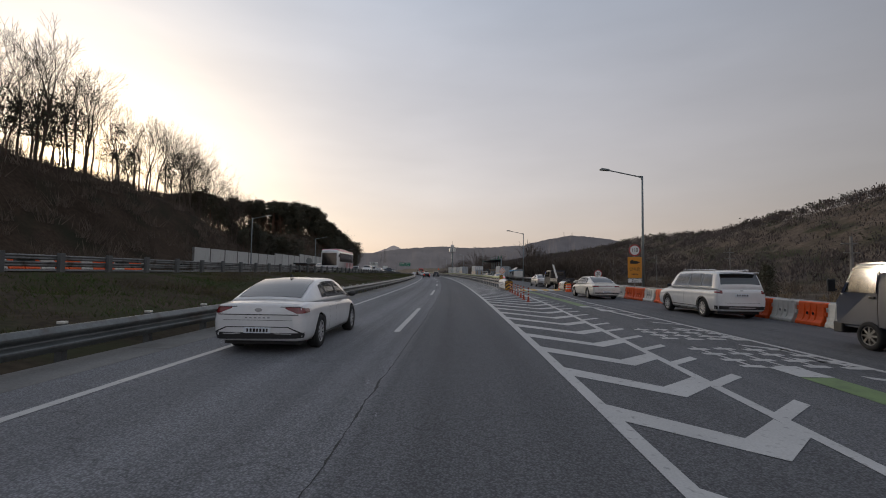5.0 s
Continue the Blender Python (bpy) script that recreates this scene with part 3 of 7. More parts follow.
def noise_wall():
    wall = thing("noise_barrier", "tall pale ribbed-panel noise barrier, stained and stepped in height", "noise barrier")
    s = 108.5
    shapes = {}
    while s < 241:
        top = wall_top(s + 0.5)
        base = bank_top(s) - 0.1
        if (round(top, 2), "p") not in shapes:
            bm = bmesh.new()
            rib = [(-0.07, 0.12), (0.05, 0.12)]
            for i in range(18):
                y0 = 0.14 + i * 0.26
                rib += [(0.05, y0), (0.075, y0 + 0.03), (0.075, y0 + 0.10), (0.05, y0 + 0.13)]
            rib += [(0.05, 4.80), (-0.07, 4.80)]
            prism(bm, rib, "z", 0.0, 4.7 if top > 5 else 3.7)
            shapes[(round(top, 2), "p")] = bm_mesh = bpy.data.meshes.new("panel")
            bm.to_mesh(bm_mesh)
            bm.free()
            bm_mesh.materials.append(WALL_PALE)
        p = new("panel", shapes[(round(top, 2), "p")])
        p.parent = wall
        h = 4.7 if top > 5 else 3.7
        p.matrix_basis = on_road(s, -36.0, top - h)
        if "post" not in shapes:
            bm = boxes((-0.12, 0.12, -0.1, 0.1, 0.0, 5.0), bevel=0.01)
            shapes["post"] = bpy.data.meshes.new("post")
            bm.to_mesh(shapes["post"])
            bm.free()
            shapes["post"].materials.append(STEEL_DARK)
        q = new("post", shapes["post"])
        q.parent = wall
        q.matrix_basis = on_road(s, -36.0, top - 4.98)
        s += 4.9
    for k in range(27):
        bm = bmesh.new()
        a = 108.5 + 4.9 * k
        lo = [bm.verts.new(road(t, d, z)) for t in (a, a + 4.89) for d, z in ((-36.25, bank_top(a) - 0.3), (-36.25, bank_top(a) + 0.95), (-35.75, bank_top(a) + 0.95), (-35.75, bank_top(a) - 0.3))]
        for i in range(4):
            bm.faces.new((lo[i], lo[(i + 1) % 4], lo[4 + (i + 1) % 4], lo[4 + i]))
        bm.faces.new(lo[:4])
        bm.faces.new(lo[4:])
        bmesh.ops.recalc_face_normals(bm, faces=bm.faces)
        part("footing", bm, CONCRETE, wall, "low concrete footing")


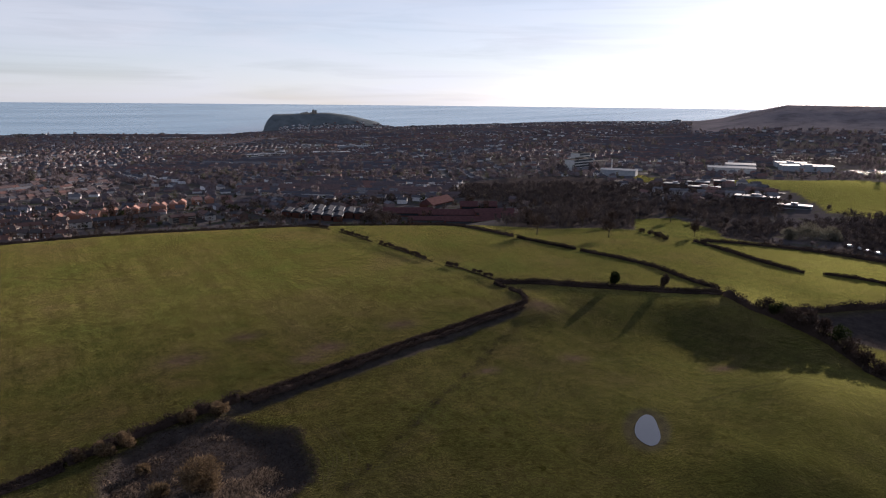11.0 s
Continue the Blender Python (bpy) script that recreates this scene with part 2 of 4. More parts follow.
# # # #
Problem requirements:
Copy the listing exactly. Any image in it stays out of the copy.

Result for this task:
5.0 s
Continue the Blender Python (bpy) script that recreates this scene with part 3 of 7. More parts follow.
def noise_wall():
    wall = thing("noise_barrier", "tall pale ribbed-panel noise barrier, stained and stepped in height", "noise barrier")
    s = 108.5
    shapes = {}
    while s < 241:
        top = wall_top(s + 0.5)
        base = bank_top(s) - 0.1
        if (round(top, 2), "p") not in shapes:
            bm = bmesh.new()
            rib = [(-0.07, 0.12), (0.05, 0.12)]
            for i in range(18):
                y0 = 0.14 + i * 0.26
                rib += [(0.05, y0), (0.075, y0 + 0.03), (0.075, y0 + 0.10), (0.05, y0 + 0.13)]
            rib += [(0.05, 4.80), (-0.07, 4.80)]
            prism(bm, rib, "z", 0.0, 4.7 if top > 5 else 3.7)
            shapes[(round(top, 2), "p")] = bm_mesh = bpy.data.meshes.new("panel")
            bm.to_mesh(bm_mesh)
            bm.free()
            bm_mesh.materials.append(WALL_PALE)
        p = new("panel", shapes[(round(top, 2), "p")])
        p.parent = wall
        h = 4.7 if top > 5 else 3.7
        p.matrix_basis = on_road(s, -36.0, top - h)
        if "post" not in shapes:
            bm = boxes((-0.12, 0.12, -0.1, 0.1, 0.0, 5.0), bevel=0.01)
            shapes["post"] = bpy.data.meshes.new("post")
            bm.to_mesh(shapes["post"])
            bm.free()
            shapes["post"].materials.append(STEEL_DARK)
        q = new("post", shapes["post"])
        q.parent = wall
        q.matrix_basis = on_road(s, -36.0, top - 4.98)
        s += 4.9
    for k in range(27):
        bm = bmesh.new()
        a = 108.5 + 4.9 * k
        lo = [bm.verts.new(road(t, d, z)) for t in (a, a + 4.89) for d, z in ((-36.25, bank_top(a) - 0.3), (-36.25, bank_top(a) + 0.95), (-35.75, bank_top(a) + 0.95), (-35.75, bank_top(a) - 0.3))]
        for i in range(4):
            bm.faces.new((lo[i], lo[(i + 1) % 4], lo[4 + (i + 1) % 4], lo[4 + i]))
        bm.faces.new(lo[:4])
        bm.faces.new(lo[4:])
        bmesh.ops.recalc_face_normals(bm, faces=bm.faces)
        part("footing", bm, CONCRETE, wall, "low concrete footing")


11.0 s
Continue the Blender Python (bpy) script that recreates this scene with part 2 of 4. More parts follow.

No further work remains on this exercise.